─── Data extract
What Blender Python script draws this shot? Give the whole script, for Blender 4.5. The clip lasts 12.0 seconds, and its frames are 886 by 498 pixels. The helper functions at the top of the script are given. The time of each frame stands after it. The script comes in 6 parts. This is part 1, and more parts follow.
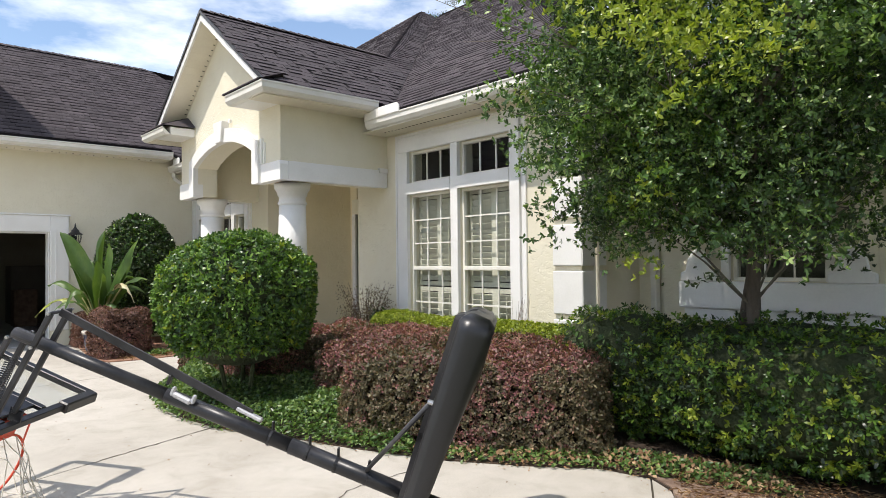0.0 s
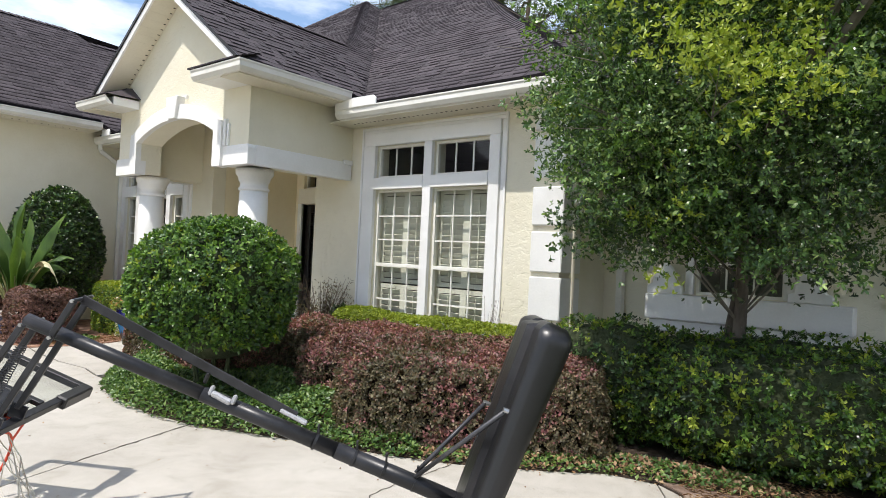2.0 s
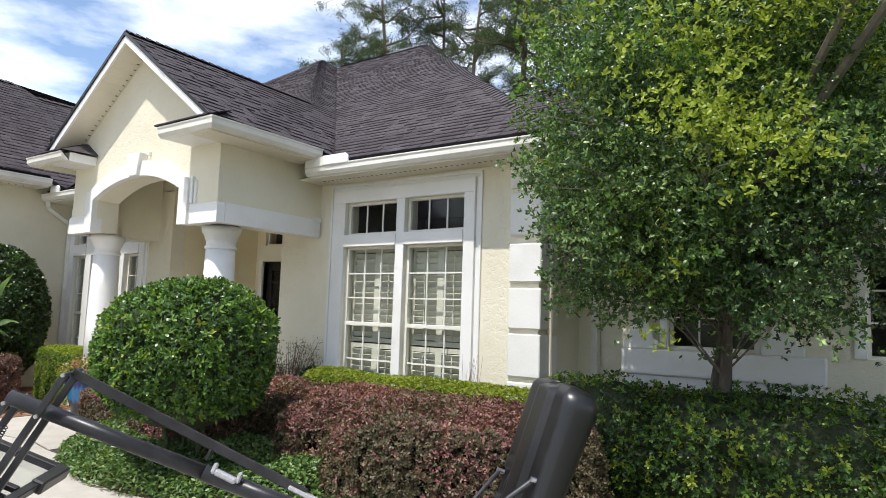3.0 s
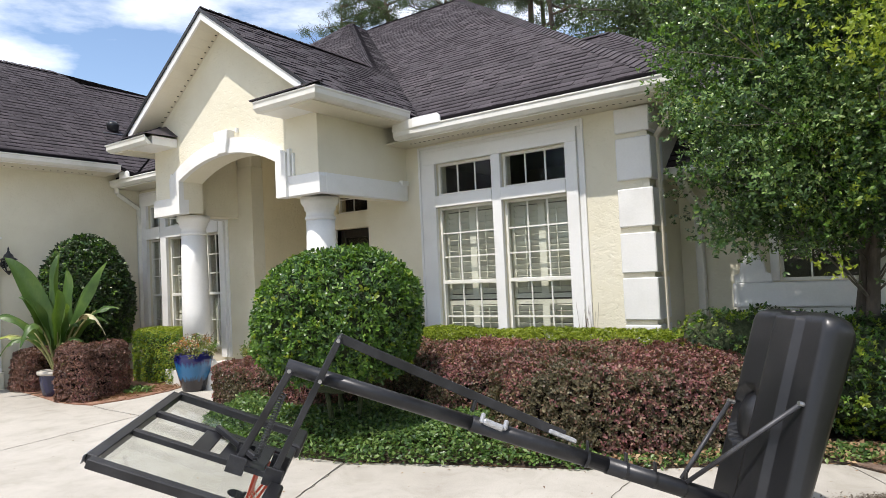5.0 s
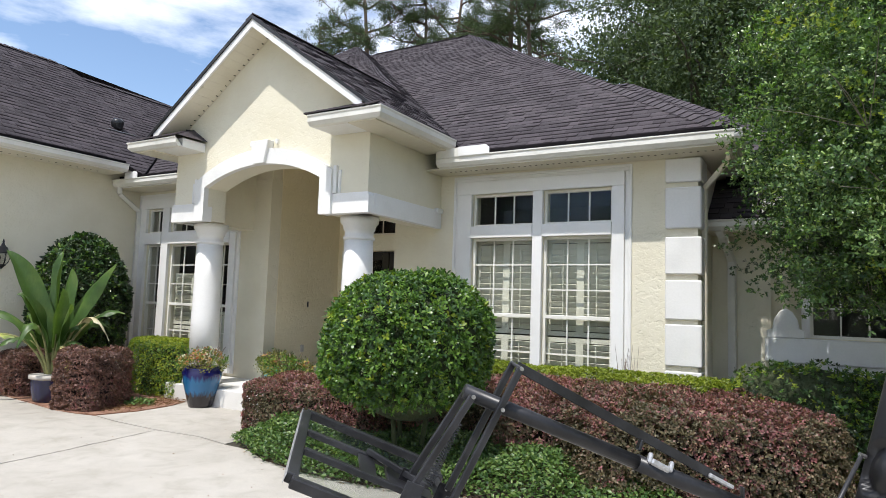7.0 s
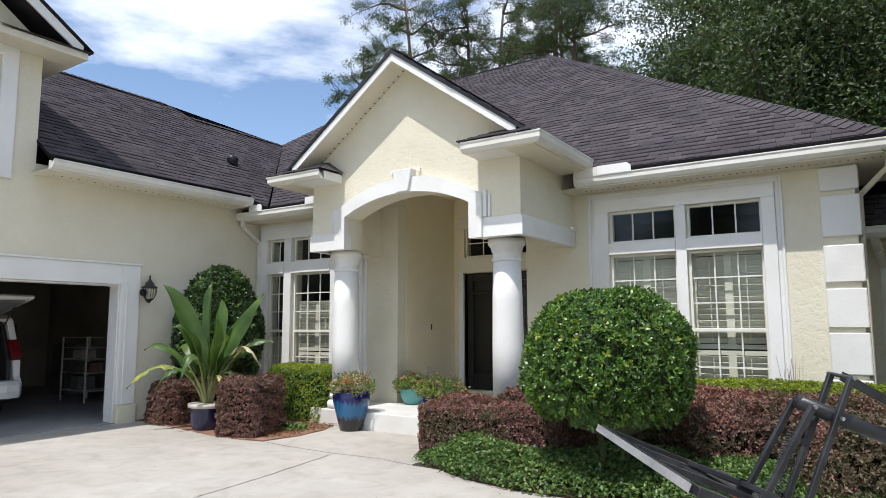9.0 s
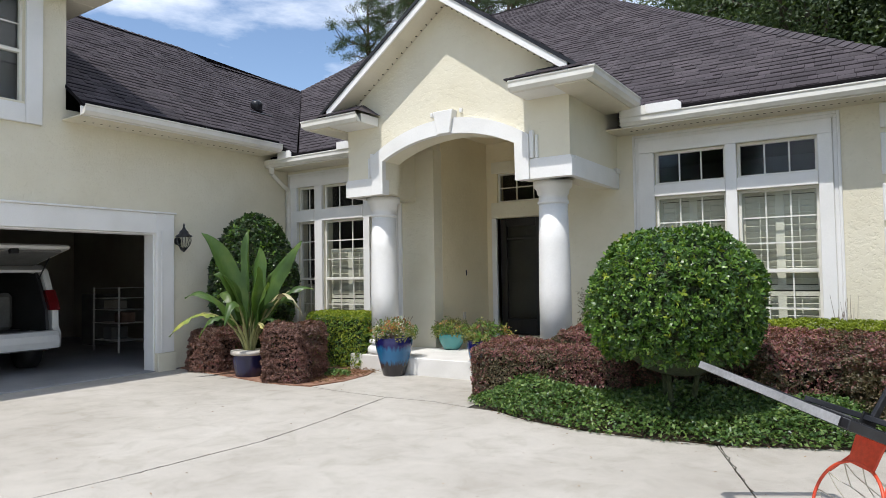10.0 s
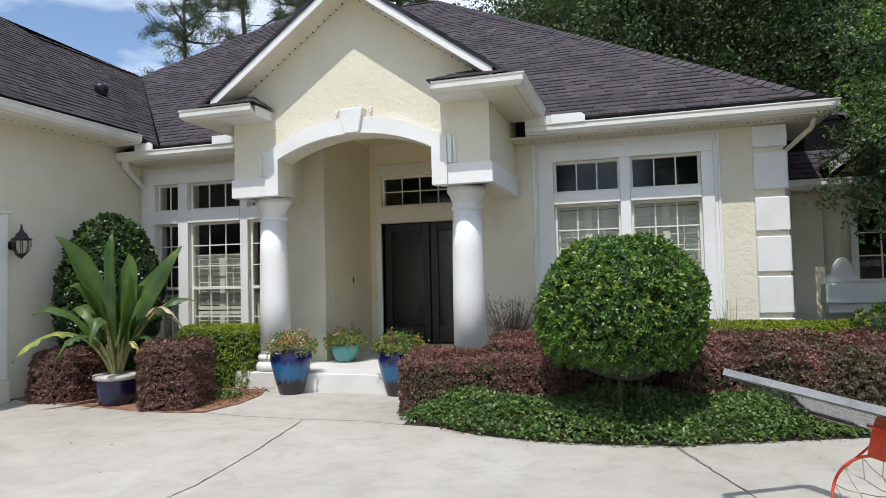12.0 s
──────
### Written instruction
Every line above should be returned word for word, with the pictures left behind.

### Exercise response
What Blender Python script draws this shot? Give the whole script, for Blender 4.5. The clip lasts 12.0 seconds, and its frames are 886 by 498 pixels. The helper functions at the top of the script are given. The time of each frame stands after it. The script comes in 6 parts. This is part 1, and more parts follow.
0.0 s
2.0 s
3.0 s
5.0 s
7.0 s
9.0 s
10.0 s
12.0 s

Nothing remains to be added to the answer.